**Material**:
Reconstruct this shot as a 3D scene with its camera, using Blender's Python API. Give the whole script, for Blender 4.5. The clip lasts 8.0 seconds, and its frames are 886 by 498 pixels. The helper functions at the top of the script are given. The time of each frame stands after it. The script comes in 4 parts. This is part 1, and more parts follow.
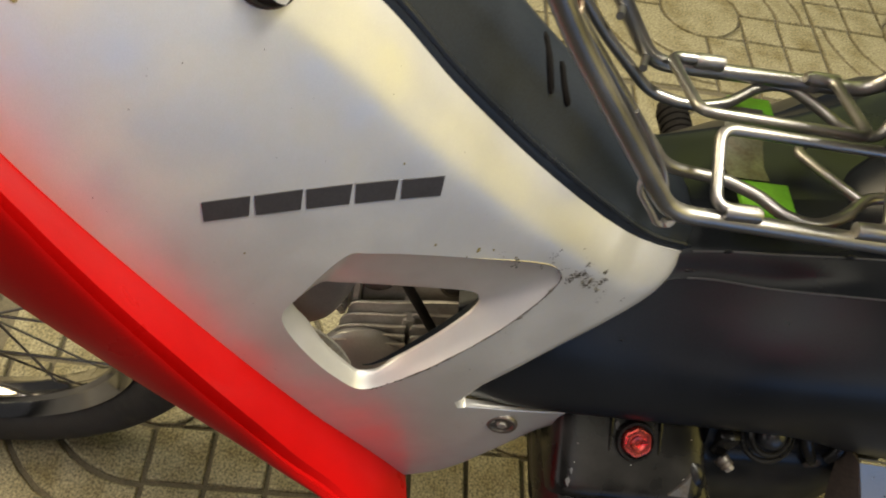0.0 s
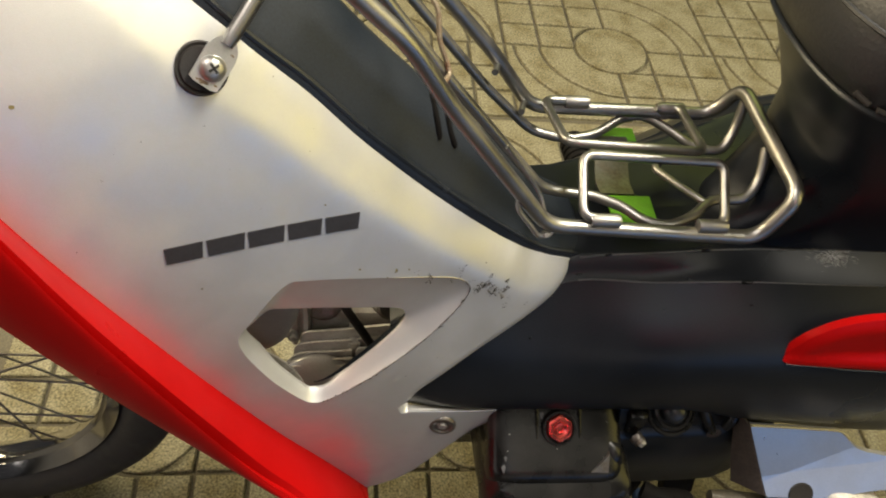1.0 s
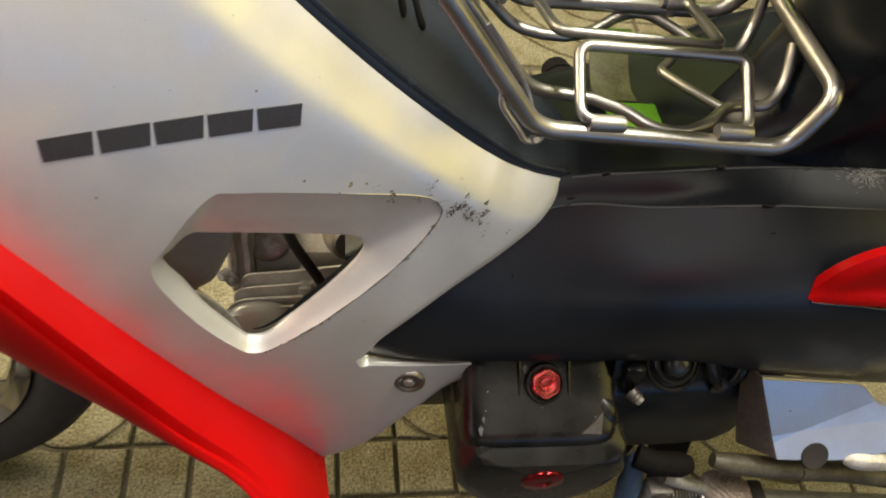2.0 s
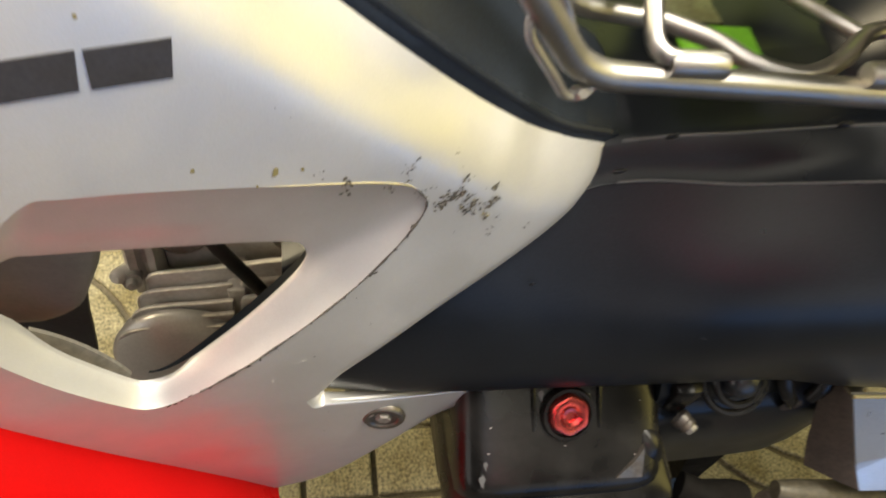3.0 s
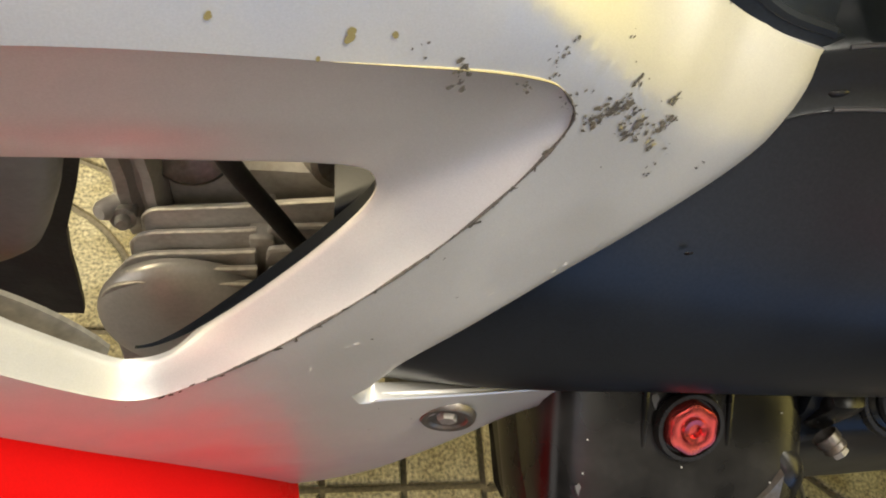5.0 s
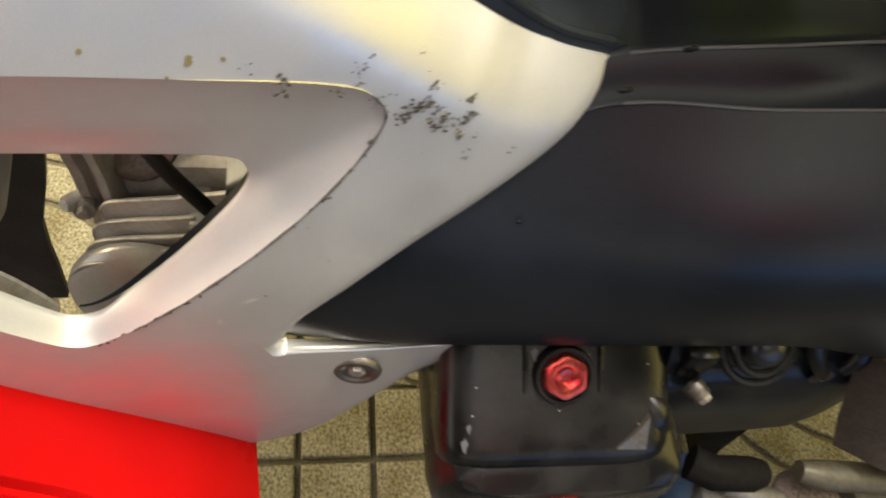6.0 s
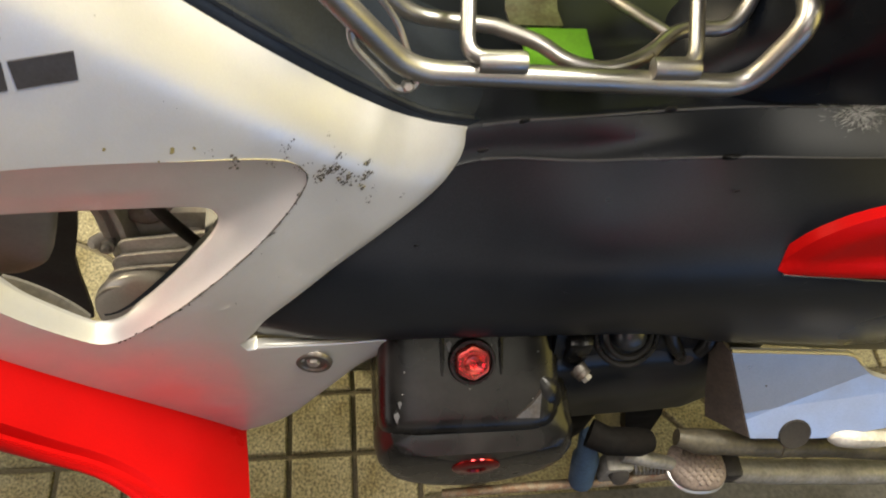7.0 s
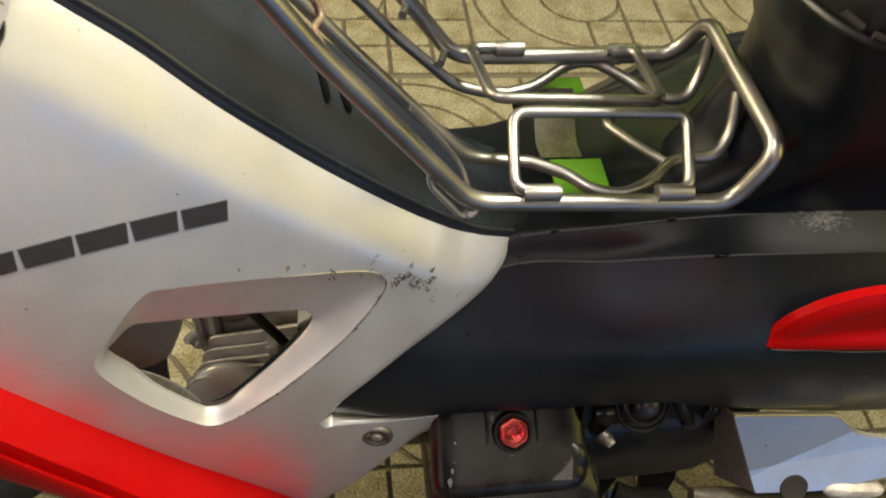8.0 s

**Task requirements**: Replicate the material above verbatim; images stay out of the copy.

**Solved exercise**:
Reconstruct this shot as a 3D scene with its camera, using Blender's Python API. Give the whole script, for Blender 4.5. The clip lasts 8.0 seconds, and its frames are 886 by 498 pixels. The helper functions at the top of the script are given. The time of each frame stands after it. The script comes in 4 parts. This is part 1, and more parts follow.
0.0 s
1.0 s
2.0 s
3.0 s
5.0 s
6.0 s
7.0 s
8.0 s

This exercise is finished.